Sunday, December 12, 2010

going green

I did my first full-on cooking demo at Whole Foods, and I will blog about what I cooked in a post this week, but a conversation with a customer during that demo gave me an idea for a cooking class I hope to give at the store.  The produce department is simply awash with different varities of greens, and many are unfamiliar to the average cook.  They can be a bit intimidating.

So I am going to experiment with ways to cook greens that are simple, delicious, and go beyond the Southern tradition of throwing them in a pot of water with some fat back and cooking the snot out of them.

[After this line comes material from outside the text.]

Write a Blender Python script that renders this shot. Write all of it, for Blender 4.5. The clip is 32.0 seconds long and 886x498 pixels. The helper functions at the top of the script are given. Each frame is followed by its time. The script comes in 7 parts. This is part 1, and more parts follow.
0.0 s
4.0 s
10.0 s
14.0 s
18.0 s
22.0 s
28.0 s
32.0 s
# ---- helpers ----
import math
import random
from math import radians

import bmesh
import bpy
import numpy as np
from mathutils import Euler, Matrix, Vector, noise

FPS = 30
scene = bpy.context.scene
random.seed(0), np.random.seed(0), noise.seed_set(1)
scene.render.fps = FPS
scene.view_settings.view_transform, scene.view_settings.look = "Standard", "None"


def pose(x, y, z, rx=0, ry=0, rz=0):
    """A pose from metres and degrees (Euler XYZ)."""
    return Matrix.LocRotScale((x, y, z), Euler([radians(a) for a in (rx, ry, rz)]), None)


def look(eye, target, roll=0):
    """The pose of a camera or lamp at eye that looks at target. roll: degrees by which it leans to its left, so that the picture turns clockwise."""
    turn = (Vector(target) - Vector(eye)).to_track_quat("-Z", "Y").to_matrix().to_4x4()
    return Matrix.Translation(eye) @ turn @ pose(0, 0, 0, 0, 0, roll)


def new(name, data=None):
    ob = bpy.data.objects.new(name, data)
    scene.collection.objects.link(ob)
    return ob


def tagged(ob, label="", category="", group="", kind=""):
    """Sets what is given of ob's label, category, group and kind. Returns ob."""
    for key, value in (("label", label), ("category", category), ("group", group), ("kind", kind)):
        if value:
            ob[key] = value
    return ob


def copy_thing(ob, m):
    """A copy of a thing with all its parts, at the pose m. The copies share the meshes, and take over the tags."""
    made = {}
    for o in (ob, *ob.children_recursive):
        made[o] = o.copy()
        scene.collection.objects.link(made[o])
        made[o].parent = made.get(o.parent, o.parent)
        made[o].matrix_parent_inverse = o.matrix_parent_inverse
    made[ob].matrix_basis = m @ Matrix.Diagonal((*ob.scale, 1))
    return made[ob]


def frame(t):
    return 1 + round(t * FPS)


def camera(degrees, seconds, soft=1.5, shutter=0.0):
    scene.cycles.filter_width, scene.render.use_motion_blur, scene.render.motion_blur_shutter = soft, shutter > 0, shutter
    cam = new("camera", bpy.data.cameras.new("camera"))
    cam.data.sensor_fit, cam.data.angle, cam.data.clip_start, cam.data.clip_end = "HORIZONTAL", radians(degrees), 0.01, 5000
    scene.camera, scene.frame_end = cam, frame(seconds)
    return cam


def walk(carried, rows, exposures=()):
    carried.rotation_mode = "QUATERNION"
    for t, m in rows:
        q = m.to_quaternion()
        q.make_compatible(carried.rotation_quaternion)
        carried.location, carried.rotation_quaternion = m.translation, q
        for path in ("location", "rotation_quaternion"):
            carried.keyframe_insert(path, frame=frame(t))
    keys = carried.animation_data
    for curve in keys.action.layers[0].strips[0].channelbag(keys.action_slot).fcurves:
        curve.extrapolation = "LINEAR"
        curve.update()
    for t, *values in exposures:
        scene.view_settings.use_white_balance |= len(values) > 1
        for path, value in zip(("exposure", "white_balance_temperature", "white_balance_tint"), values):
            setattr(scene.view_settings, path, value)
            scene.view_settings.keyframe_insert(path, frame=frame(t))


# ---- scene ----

We were having lamb tonight, so I went with a Middle Eastern take on greens, built on lacinato kale, which is a very dark green kale with pebbly-textured leaves. 
mise en place for a Middle Eastern flavored kale

The dish is simple.  Kale, with the center rib removed is torn into smaller pieces, and sauteed with grated ginger, minced serrano peppers, garlic, sweet red pepper, shallots, and a little salt.  The shallots and red peppers are sliced, the garlic and chile minced, and the ginger grated.  Ginger and lemon grass both freeze very well, and can easily be run over a microplane grater, fully frozen, to create a sort of fine snow.   

I started by sauteeing the sliced shallots and red pepper in a little neutral oil.  Once the vegetables had started to caramelize, I added in the garlic, hot peppers, and ginger.
the mixture is wonderfully fragrant

the kale goes in the pot, along with any water
clinging to the leaves

Once the kale was fully wilted, but still a nice deep green, I tasted, and added a bit of kosher salt to bring out all of the intense flavors.
a flavorful, healthy, and pretty side dish 

Served with lamb chops coated in a bit of curry powder, and some steamed rice, these greens are a delicious centerpiece of vegetables loaded with nutrients and antioxidants.